Oppure: potrà un chirurgo indossare i google glass per migliorare le proprie abilità, oppure si rischia di ledere la riservatezza del paziente?
Se il dispositivo registra parametri vitali del dipendente, fino a che punto potrà essere sottoposto a controllo da parte dei responsabili IT aziendali?
Come sempre, è sul tema della riservatezza e del trattamento dei dati personali che si incaglia il fluire rapido del progresso tecnologico…
A differenza di quanto avvenuto sino ad oggi, pare necessario valutare attentamente la tipologia di tecnologia indossabile e le implicazioni che porta con sé, dato che le funzionalità, tra un tipo di dispositivo e l’altro, possono essere marcatamente diverse.
E pare necessario, tuttavia, iniziare a prendere le misure di queste nuove applicazioni prima che prendano piede, per non farsi cogliere impreparati, dato che esse recano con se inimmaginabili opportunità ed elevatissimi rischi.

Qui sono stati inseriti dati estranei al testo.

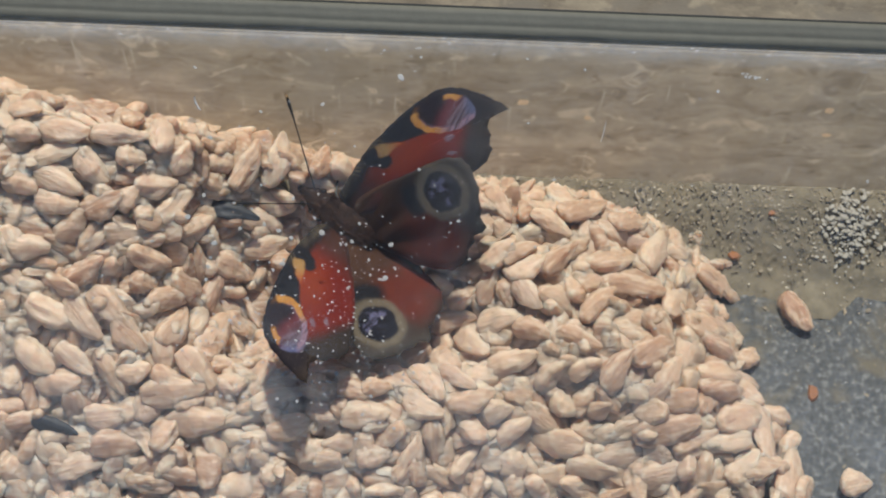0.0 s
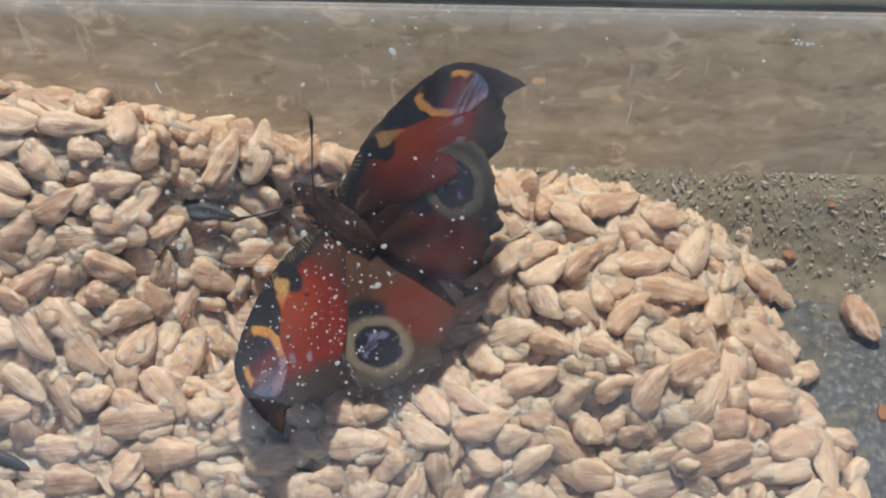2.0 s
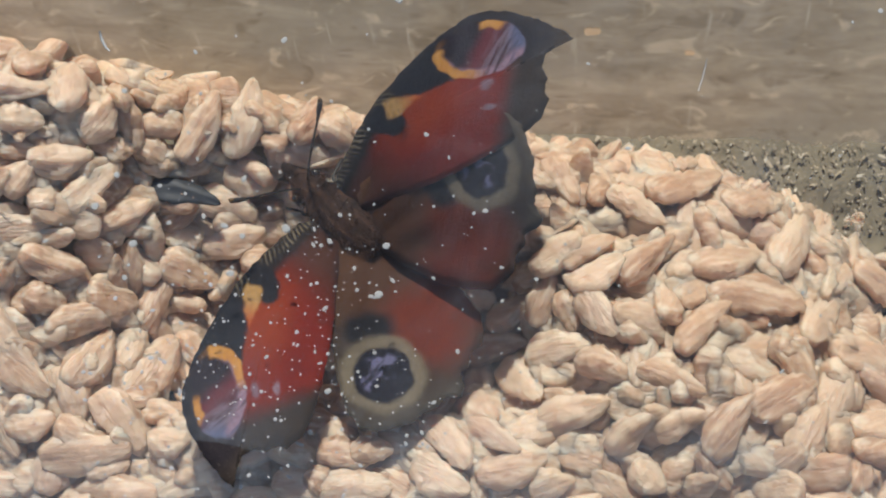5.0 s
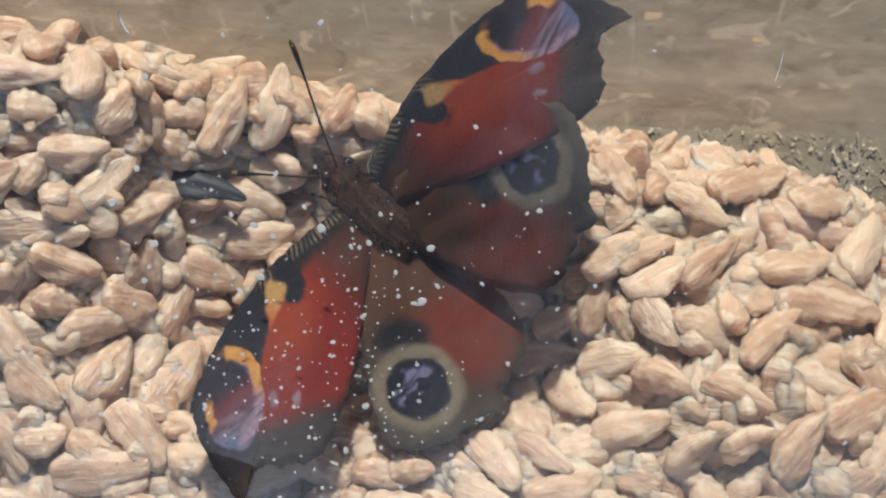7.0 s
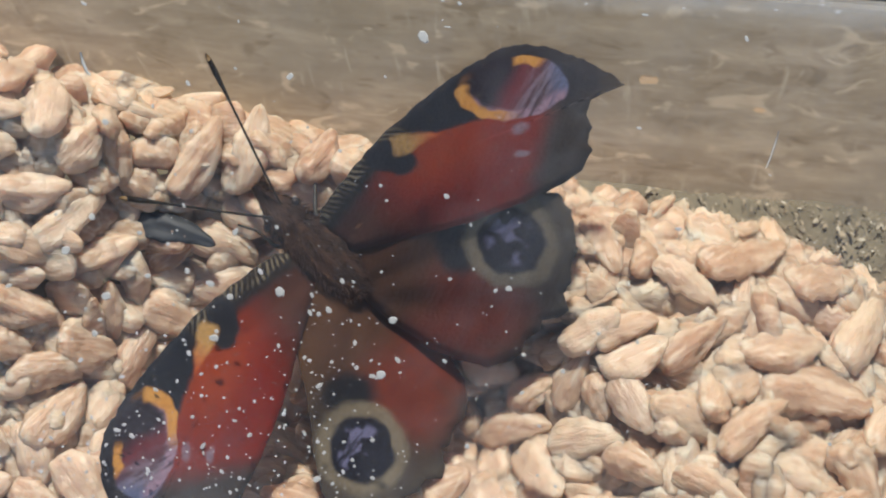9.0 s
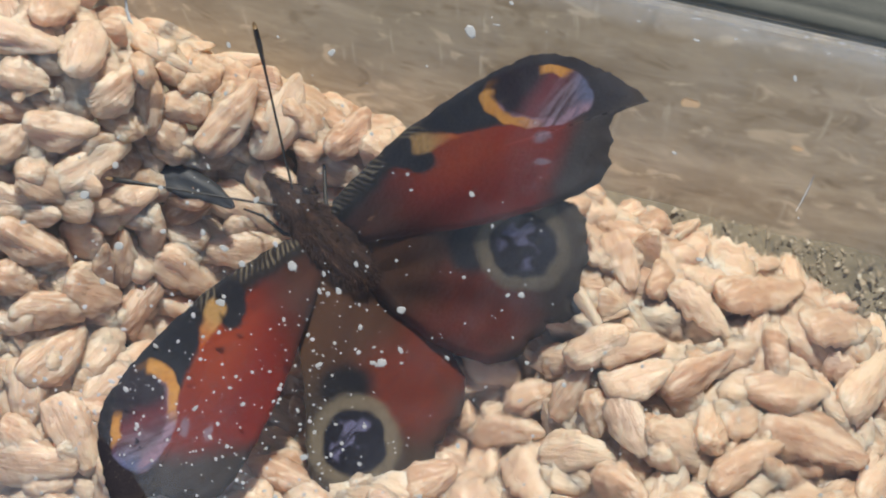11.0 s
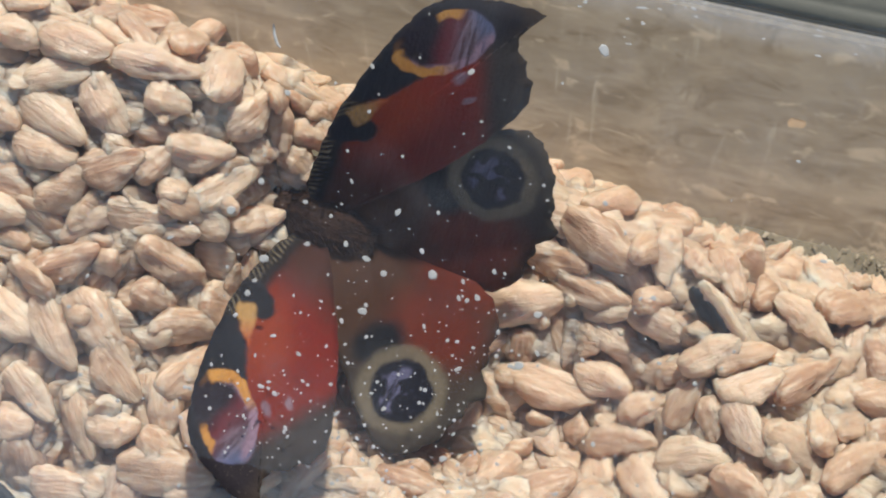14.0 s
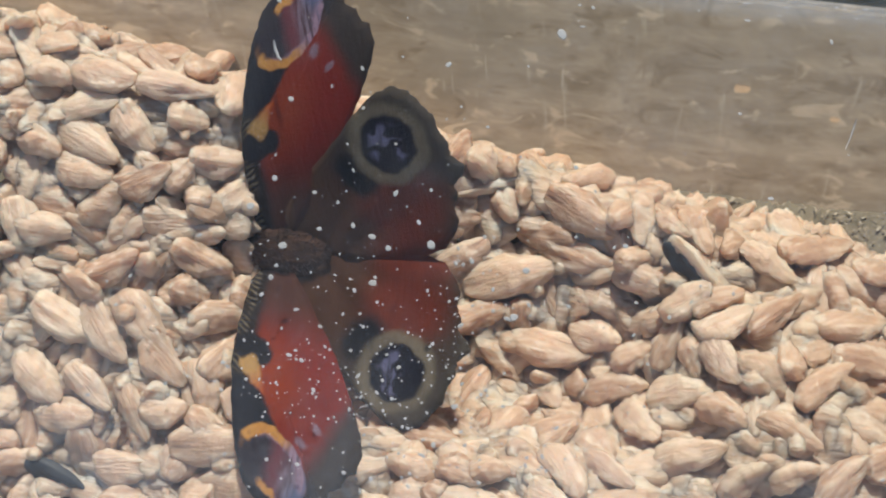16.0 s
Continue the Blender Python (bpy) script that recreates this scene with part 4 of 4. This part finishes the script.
def motions():
    walk(butterfly, BUG_ROWS)
    for key, hinge, table in ((("fore", 1), FORE_HINGE, FORE_RIGHT), (("hind", 1), HIND_HINGE, HIND_RIGHT), (("fore", -1), FORE_HINGE, FORE_LEFT), (("hind", -1), HIND_HINGE, HIND_LEFT)):
        walk(wings[key], [(t, hinge_pose(hinge, key[1], lift, sweep)) for t, lift, sweep in table])
    # the black husk is dragged out from under the hindwing
    turn = pose(0, 0, 0, 0, 0, -40) @ pose(0, 0, 0, 50, 10, 0)
    walk(pushed_husk, [(t, Matrix.Translation((x * CM, y * CM, (heap(x, y) + 0.2) * CM)) @ turn) for t, x, y in HUSK_ROWS])
    for side in (1, -1):
        rows = []
        for t, lift, spread in HORN_ROWS[side]:
            rows.append((t, pose(side * 0.05 * CM, 0.62 * CM, 0.06 * CM) @ pose(0, 0, 0, 0, 0, -side * spread) @ pose(0, 0, 0, lift, 0, 0)))
        walk(horns[side], rows)


# seconds and place of the black husk in centimetres
HUSK_ROWS = [(0, -0.1, -2.1), (9.8, -0.1, -2.1), (11.6, 1.0, -1.95), (16.0, 1.0, -1.95)]
# seconds, lift and spread of the antennae in degrees
HORN_ROWS = {1: [(0, 4, 40), (1, 8, 30), (2.5, 56, 98), (4, 54, 98), (6.5, 46, 62), (7, 44, 46), (7.5, 28, 30), (8, 4, 22), (8.5, 6, 20), (9, 18, 22), (9.5, 12, 24), (12, 2, 32), (12.5, 2, 32), (13, 2, 30), (13.5, 2, 28), (14, 6, 34), (14.5, 4, 28), (15, 2, 34), (15.5, 14, 24), (16, 20, 30)],
             -1: [(0, 62, 22), (1, 56, -4), (2.5, 82, 98), (4, 84, 98), (6.5, 84, 60), (7, 78, 30), (7.5, 60, 16), (8, 46, 34), (8.5, 46, 28), (9, 42, 30), (9.5, 40, 34), (12, -12, 38), (12.5, -2, 38), (13, -2, 38), (13.5, -6, 42), (14, 4, 40), (14.5, 4, 40), (15, 0, 44), (15.5, -8, 50), (16, -8, 48)]}
motions()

E’ necessario cominciare subito ad adeguare le policy aziendali e implementare le misure di sicurezza, tenendo a mente che, un divieto assoluto e incondizionato di impiego in ambito lavorativo, che appaia ingiustificato ed esorbitante, rispetto ad uno strumento che ha una larga diffusione e al quale il lavoratore si è abituato fuori dal luogo di lavoro, rischia di cadere nel vuoto, e rischia di incoraggiare un uso sotterraneo con ampia tolleranza, almeno tra pari, verso i trasgressori, che avrà l’unico effetto di far perdere all’azienda il controllo dei dati personali e delle informazioni riservate. E soprattutto sarà il caso di chiedersi, con creatività e lungimiranza, in quale modo questi dispositivi così sofisticati, messi gratuitamente a disposizione dai dipendenti, possano vantaggiosamente essere inglobati nelle prassi aziendali e quali utilizzi innovativi possano derivarne, in modo da avvantaggiarsi sul piano della competitività non appena faranno la loro comparsa.